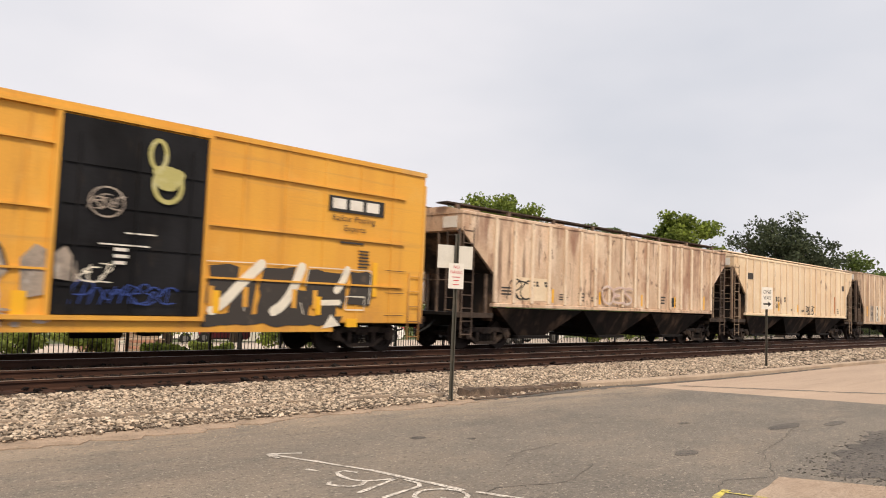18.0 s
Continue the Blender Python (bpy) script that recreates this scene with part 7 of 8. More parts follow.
# orange hopper
car, sf, (xs, he, si, ea, zk, zt) = hop_f
glyphs(car, -7.6, -6.75, 2.42, 2.6, 4, sf, M_LETTER_D)
glyphs(car, -7.62, -6.5, 2.07, 2.26, 5, sf, M_LETTER_D)
data_bars(car, [(-7.6, 1.6, 0.9, 0.2, 3), (5.2, 2.75, 0.9, 0.35, 5), (-5.9, 2.2, 0.2, 0.25, 3)], sf, M_LETTER_D)
paint_shape(car, "wing_emblem", [(-2.41, 3.24), (1.1, 3.21), (2.34, 3.2), (3.6, 3.22), (4.15, 3.44), (4.36, 3.78), (1.32, 3.70), (1.18, 3.39), (-0.33, 3.37), (-2.41, 3.34)], sf, M_SPRAY_BLUEGREY, 0.006, "rust-stained slate wing emblem", 6)
paint_shape(car, "wing_emblem", [(-2.9, 1.93), (-1.6, 1.91), (0.14, 1.88), (1.79, 1.38), (3.15, 1.43), (2.89, 1.74), (2.4, 2.02), (0.14, 2.0), (-2.9, 2.01)], sf, M_SPRAY_BLUEGREY, 0.006, "rust-stained slate wing emblem", 6)
part("pale_label", Shape().box(-0.48, 0.0, -1.615, -1.605, 0.94, 1.15), M_SPRAY_W, car)
part("consolidated_plate", Shape().add([(x, sf(z) - 0.008, z) for x, z in ((5.75, 1.48), (6.35, 1.48), (6.35, 1.8), (5.75, 1.8))], [(0, 1, 2, 3)]), M_LETTER_W, car)
data_bars(car, [(5.84, 1.52, 0.42, 0.26, 3)], lambda z: sf(z) - 0.004, M_LETTER_D)
throwup(car, 0.1, 1.8, 1.32, 1.78, "SUO", sf, M_SPRAY_BLUEGREY, M_SPRAY_BLACK, 36, 0.3, 0.03, None, "black outline graffiti")
for x in (-7.85, -5.65, -2.74, -0.45, 1.87, 4.17, 7.57):
    part("reflector", Shape().add([(x + d, sf(z) - 0.009, z) for z in (1.5, 1.95) for d in (-0.07, 0.07)], [(0, 1, 3, 2)]), M_REFLECT, car, "yellow reflective strip")
for k, (x, z, w, h, l) in enumerate(((-4.6, 1.78, 3.0, 0.6, 7), (-4.3, 1.7, 1.6, 0.5, 4), (3.7, 1.6, 1.2, 0.4, 5), (-8.55, 3.05, 0.9, 0.7, 4))):
    tag(car, x, z, w, h, 30 + k, 0.035, sf, M_SPRAY_BLACK, 0.010)
for k, (x, w) in enumerate(((-8.6, 1.1), (2.3, 0.7))):
    tag(car, x, 1.12, w, 0.3, 40 + k, 0.03, lambda z: -1.61, M_SPRAY_BLACK, 0.004)
data_bars(car, [(5.0, 1.42, 0.5, 0.3, 3)], sf, M_LETTER_W)


# boxcars
def crossed_emblem(car, x0, x1, z0, z1, y):
    """Red bars with blue edges that cross, as plain shapes."""
    surface = lambda z: y
    cx, cz, hx, hz = (x0 + x1) / 2, (z0 + z1) / 2, (x1 - x0) / 2, (z1 - z0) / 2
    for up in (-1, 1):
        stroke(car, "emblem_stripe", [(x0, cz + up * hz), (cx, cz + up * 0.07), (x1, cz + up * hz)], 0.15, surface, M_EMBLEM_BLUE, 0.006, True)
    for side in (-1, 1):
        v = [(cx + side * hx, cz + hz * 0.66), (cx + side * hx * 0.36, cz), (cx + side * hx, cz - hz * 0.66)]
        stroke(car, "emblem_edge", v, 0.26, surface, M_LETTER_W, 0.004, True)
        stroke(car, "emblem_stripe", v, 0.15, surface, M_SIGNRED, 0.0085, True)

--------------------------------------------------

Omit the pictures, then quote the rest of the material above exactly.

> [Worked solution]:
18.0 s
Continue the Blender Python (bpy) script that recreates this scene with part 7 of 8. More parts follow.
# orange hopper
car, sf, (xs, he, si, ea, zk, zt) = hop_f
glyphs(car, -7.6, -6.75, 2.42, 2.6, 4, sf, M_LETTER_D)
glyphs(car, -7.62, -6.5, 2.07, 2.26, 5, sf, M_LETTER_D)
data_bars(car, [(-7.6, 1.6, 0.9, 0.2, 3), (5.2, 2.75, 0.9, 0.35, 5), (-5.9, 2.2, 0.2, 0.25, 3)], sf, M_LETTER_D)
paint_shape(car, "wing_emblem", [(-2.41, 3.24), (1.1, 3.21), (2.34, 3.2), (3.6, 3.22), (4.15, 3.44), (4.36, 3.78), (1.32, 3.70), (1.18, 3.39), (-0.33, 3.37), (-2.41, 3.34)], sf, M_SPRAY_BLUEGREY, 0.006, "rust-stained slate wing emblem", 6)
paint_shape(car, "wing_emblem", [(-2.9, 1.93), (-1.6, 1.91), (0.14, 1.88), (1.79, 1.38), (3.15, 1.43), (2.89, 1.74), (2.4, 2.02), (0.14, 2.0), (-2.9, 2.01)], sf, M_SPRAY_BLUEGREY, 0.006, "rust-stained slate wing emblem", 6)
part("pale_label", Shape().box(-0.48, 0.0, -1.615, -1.605, 0.94, 1.15), M_SPRAY_W, car)
part("consolidated_plate", Shape().add([(x, sf(z) - 0.008, z) for x, z in ((5.75, 1.48), (6.35, 1.48), (6.35, 1.8), (5.75, 1.8))], [(0, 1, 2, 3)]), M_LETTER_W, car)
data_bars(car, [(5.84, 1.52, 0.42, 0.26, 3)], lambda z: sf(z) - 0.004, M_LETTER_D)
throwup(car, 0.1, 1.8, 1.32, 1.78, "SUO", sf, M_SPRAY_BLUEGREY, M_SPRAY_BLACK, 36, 0.3, 0.03, None, "black outline graffiti")
for x in (-7.85, -5.65, -2.74, -0.45, 1.87, 4.17, 7.57):
    part("reflector", Shape().add([(x + d, sf(z) - 0.009, z) for z in (1.5, 1.95) for d in (-0.07, 0.07)], [(0, 1, 3, 2)]), M_REFLECT, car, "yellow reflective strip")
for k, (x, z, w, h, l) in enumerate(((-4.6, 1.78, 3.0, 0.6, 7), (-4.3, 1.7, 1.6, 0.5, 4), (3.7, 1.6, 1.2, 0.4, 5), (-8.55, 3.05, 0.9, 0.7, 4))):
    tag(car, x, z, w, h, 30 + k, 0.035, sf, M_SPRAY_BLACK, 0.010)
for k, (x, w) in enumerate(((-8.6, 1.1), (2.3, 0.7))):
    tag(car, x, 1.12, w, 0.3, 40 + k, 0.03, lambda z: -1.61, M_SPRAY_BLACK, 0.004)
data_bars(car, [(5.0, 1.42, 0.5, 0.3, 3)], sf, M_LETTER_W)


# boxcars
def crossed_emblem(car, x0, x1, z0, z1, y):
    """Red bars with blue edges that cross, as plain shapes."""
    surface = lambda z: y
    cx, cz, hx, hz = (x0 + x1) / 2, (z0 + z1) / 2, (x1 - x0) / 2, (z1 - z0) / 2
    for up in (-1, 1):
        stroke(car, "emblem_stripe", [(x0, cz + up * hz), (cx, cz + up * 0.07), (x1, cz + up * hz)], 0.15, surface, M_EMBLEM_BLUE, 0.006, True)
    for side in (-1, 1):
        v = [(cx + side * hx, cz + hz * 0.66), (cx + side * hx * 0.36, cz), (cx + side * hx, cz - hz * 0.66)]
        stroke(car, "emblem_edge", v, 0.26, surface, M_LETTER_W, 0.004, True)
        stroke(car, "emblem_stripe", v, 0.15, surface, M_SIGNRED, 0.0085, True)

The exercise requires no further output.